**Material supplied**:
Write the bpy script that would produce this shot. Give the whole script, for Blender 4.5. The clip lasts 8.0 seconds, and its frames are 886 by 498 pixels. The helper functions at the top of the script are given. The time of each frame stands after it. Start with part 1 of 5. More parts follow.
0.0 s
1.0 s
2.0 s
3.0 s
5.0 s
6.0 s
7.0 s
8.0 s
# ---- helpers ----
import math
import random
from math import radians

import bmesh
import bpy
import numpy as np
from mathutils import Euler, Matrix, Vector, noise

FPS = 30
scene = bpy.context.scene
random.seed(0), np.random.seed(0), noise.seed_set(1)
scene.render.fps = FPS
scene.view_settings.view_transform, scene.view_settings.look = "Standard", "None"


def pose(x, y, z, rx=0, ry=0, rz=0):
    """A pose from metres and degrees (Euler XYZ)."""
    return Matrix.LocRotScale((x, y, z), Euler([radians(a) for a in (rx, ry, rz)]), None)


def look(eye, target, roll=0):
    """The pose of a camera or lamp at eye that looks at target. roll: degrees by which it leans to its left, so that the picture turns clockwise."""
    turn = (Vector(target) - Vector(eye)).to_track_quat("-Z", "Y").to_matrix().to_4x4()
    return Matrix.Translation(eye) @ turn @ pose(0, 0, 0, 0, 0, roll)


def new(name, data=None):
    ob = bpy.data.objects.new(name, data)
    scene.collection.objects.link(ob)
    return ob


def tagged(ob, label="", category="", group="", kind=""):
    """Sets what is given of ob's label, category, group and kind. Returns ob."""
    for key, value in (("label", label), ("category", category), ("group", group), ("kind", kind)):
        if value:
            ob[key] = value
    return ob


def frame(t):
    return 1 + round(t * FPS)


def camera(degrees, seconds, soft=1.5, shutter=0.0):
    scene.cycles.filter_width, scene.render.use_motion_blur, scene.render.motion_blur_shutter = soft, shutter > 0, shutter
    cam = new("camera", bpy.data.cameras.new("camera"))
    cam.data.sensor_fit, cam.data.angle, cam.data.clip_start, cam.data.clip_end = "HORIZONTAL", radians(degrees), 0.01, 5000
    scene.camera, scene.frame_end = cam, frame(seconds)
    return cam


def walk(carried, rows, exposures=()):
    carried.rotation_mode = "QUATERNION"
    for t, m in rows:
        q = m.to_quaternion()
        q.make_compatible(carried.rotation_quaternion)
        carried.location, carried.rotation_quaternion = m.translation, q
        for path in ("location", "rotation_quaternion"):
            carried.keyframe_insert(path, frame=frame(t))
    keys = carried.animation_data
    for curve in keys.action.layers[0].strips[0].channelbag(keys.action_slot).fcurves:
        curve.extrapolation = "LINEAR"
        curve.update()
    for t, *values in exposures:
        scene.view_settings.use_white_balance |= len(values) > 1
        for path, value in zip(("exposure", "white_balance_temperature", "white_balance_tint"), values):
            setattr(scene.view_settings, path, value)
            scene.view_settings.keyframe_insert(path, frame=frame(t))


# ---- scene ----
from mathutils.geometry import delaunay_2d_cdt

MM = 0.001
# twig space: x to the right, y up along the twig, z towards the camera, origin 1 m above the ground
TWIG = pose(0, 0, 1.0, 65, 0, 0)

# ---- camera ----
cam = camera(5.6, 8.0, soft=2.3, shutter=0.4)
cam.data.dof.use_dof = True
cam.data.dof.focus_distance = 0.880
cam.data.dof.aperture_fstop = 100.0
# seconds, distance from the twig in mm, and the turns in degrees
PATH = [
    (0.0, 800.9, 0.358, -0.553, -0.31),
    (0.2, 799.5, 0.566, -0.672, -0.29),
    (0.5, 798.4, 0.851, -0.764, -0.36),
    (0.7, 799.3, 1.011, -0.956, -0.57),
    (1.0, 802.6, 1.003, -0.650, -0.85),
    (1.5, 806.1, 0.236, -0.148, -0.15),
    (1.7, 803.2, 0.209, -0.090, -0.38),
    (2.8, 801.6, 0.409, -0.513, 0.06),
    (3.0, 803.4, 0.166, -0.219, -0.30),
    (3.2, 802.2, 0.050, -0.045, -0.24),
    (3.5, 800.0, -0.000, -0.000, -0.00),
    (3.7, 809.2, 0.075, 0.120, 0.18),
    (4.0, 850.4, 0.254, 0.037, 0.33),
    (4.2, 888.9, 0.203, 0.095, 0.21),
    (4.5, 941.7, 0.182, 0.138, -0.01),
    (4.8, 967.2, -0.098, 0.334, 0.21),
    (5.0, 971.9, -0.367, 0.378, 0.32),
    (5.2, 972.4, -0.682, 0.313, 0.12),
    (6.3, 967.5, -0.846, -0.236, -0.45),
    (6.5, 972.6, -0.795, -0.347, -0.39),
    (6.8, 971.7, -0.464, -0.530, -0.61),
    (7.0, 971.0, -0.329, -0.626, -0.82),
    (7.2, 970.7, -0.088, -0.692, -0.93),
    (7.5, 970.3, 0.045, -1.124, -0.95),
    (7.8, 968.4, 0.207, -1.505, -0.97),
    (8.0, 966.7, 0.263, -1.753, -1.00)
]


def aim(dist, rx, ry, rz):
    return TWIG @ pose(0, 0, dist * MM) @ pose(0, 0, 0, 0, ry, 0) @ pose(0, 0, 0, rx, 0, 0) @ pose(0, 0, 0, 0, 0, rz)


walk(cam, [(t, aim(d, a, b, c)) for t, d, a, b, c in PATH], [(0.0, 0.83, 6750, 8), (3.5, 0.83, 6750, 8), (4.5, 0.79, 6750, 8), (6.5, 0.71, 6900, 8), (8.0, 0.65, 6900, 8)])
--
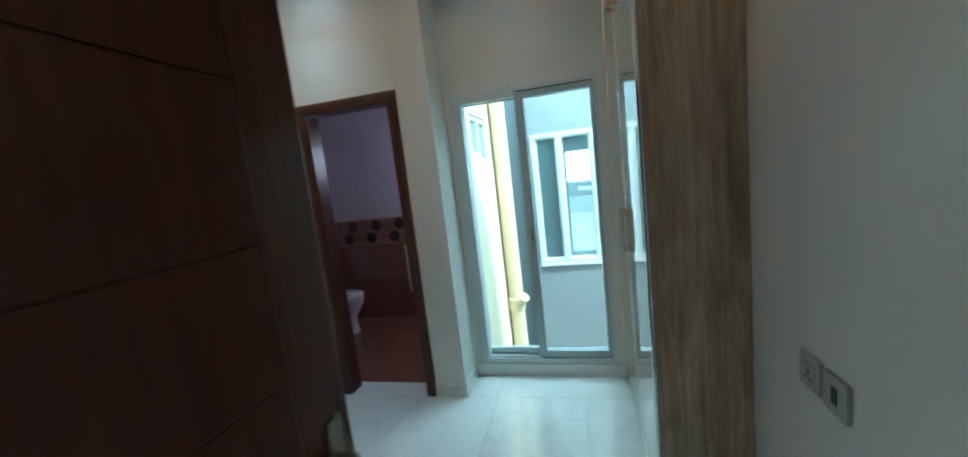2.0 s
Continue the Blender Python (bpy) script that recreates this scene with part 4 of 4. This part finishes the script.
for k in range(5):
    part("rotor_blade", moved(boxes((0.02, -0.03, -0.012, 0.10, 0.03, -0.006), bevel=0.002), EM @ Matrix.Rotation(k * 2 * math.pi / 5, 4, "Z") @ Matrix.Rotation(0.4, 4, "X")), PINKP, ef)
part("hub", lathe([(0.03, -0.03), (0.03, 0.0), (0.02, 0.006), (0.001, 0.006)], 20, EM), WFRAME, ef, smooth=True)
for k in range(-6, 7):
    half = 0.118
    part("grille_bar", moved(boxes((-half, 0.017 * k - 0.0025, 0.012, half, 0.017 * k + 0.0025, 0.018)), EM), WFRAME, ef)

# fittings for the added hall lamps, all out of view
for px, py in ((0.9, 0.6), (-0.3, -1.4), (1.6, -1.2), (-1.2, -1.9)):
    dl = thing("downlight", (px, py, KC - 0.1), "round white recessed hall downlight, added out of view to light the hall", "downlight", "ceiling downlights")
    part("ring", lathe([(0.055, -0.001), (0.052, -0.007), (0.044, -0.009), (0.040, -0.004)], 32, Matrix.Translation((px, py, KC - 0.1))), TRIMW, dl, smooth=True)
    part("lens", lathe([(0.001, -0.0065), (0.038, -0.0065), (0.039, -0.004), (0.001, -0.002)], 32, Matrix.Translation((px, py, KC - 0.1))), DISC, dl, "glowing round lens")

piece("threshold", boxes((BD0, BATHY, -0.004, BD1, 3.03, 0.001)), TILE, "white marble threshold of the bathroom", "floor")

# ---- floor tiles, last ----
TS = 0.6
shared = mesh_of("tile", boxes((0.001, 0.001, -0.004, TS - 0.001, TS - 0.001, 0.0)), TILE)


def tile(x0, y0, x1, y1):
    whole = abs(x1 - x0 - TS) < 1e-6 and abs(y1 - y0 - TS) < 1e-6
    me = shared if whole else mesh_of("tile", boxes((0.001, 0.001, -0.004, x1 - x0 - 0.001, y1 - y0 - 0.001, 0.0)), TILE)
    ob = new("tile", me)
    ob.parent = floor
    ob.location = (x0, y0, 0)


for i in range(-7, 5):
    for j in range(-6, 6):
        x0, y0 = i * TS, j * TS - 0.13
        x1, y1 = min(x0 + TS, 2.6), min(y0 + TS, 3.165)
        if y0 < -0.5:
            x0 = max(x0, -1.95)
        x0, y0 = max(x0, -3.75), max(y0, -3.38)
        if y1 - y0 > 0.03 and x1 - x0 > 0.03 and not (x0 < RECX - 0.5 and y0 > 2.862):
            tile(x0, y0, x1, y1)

**Exercise directions**: Only the lines running from the line with "of a camera" through the line with "for curve in" should be repeated, exactly and with both ends kept.

**Full output**:
    """The pose of a camera or lamp at eye that looks at target. roll: degrees by which it leans to its left, so that the picture turns clockwise."""
    turn = (Vector(target) - Vector(eye)).to_track_quat("-Z", "Y").to_matrix().to_4x4()
    return Matrix.Translation(eye) @ turn @ pose(0, 0, 0, 0, 0, roll)


def new(name, data=None):
    ob = bpy.data.objects.new(name, data)
    scene.collection.objects.link(ob)
    return ob


def tagged(ob, label="", category="", group="", kind=""):
    """Sets what is given of ob's label, category, group and kind. Returns ob."""
    for key, value in (("label", label), ("category", category), ("group", group), ("kind", kind)):
        if value:
            ob[key] = value
    return ob


def frame(t):
    return 1 + round(t * FPS)


def camera(degrees, seconds, soft=1.5, shutter=0.0):
    scene.cycles.filter_width, scene.render.use_motion_blur, scene.render.motion_blur_shutter = soft, shutter > 0, shutter
    cam = new("camera", bpy.data.cameras.new("camera"))
    cam.data.sensor_fit, cam.data.angle, cam.data.clip_start, cam.data.clip_end = "HORIZONTAL", radians(degrees), 0.01, 5000
    scene.camera, scene.frame_end = cam, frame(seconds)
    return cam


def walk(carried, rows, exposures=()):
    carried.rotation_mode = "QUATERNION"
    for t, m in rows:
        q = m.to_quaternion()
        q.make_compatible(carried.rotation_quaternion)
        carried.location, carried.rotation_quaternion = m.translation, q
        for path in ("location", "rotation_quaternion"):
            carried.keyframe_insert(path, frame=frame(t))
    keys = carried.animation_data
    for curve in keys.action.layers[0].strips[0].channelbag(keys.action_slot).fcurves:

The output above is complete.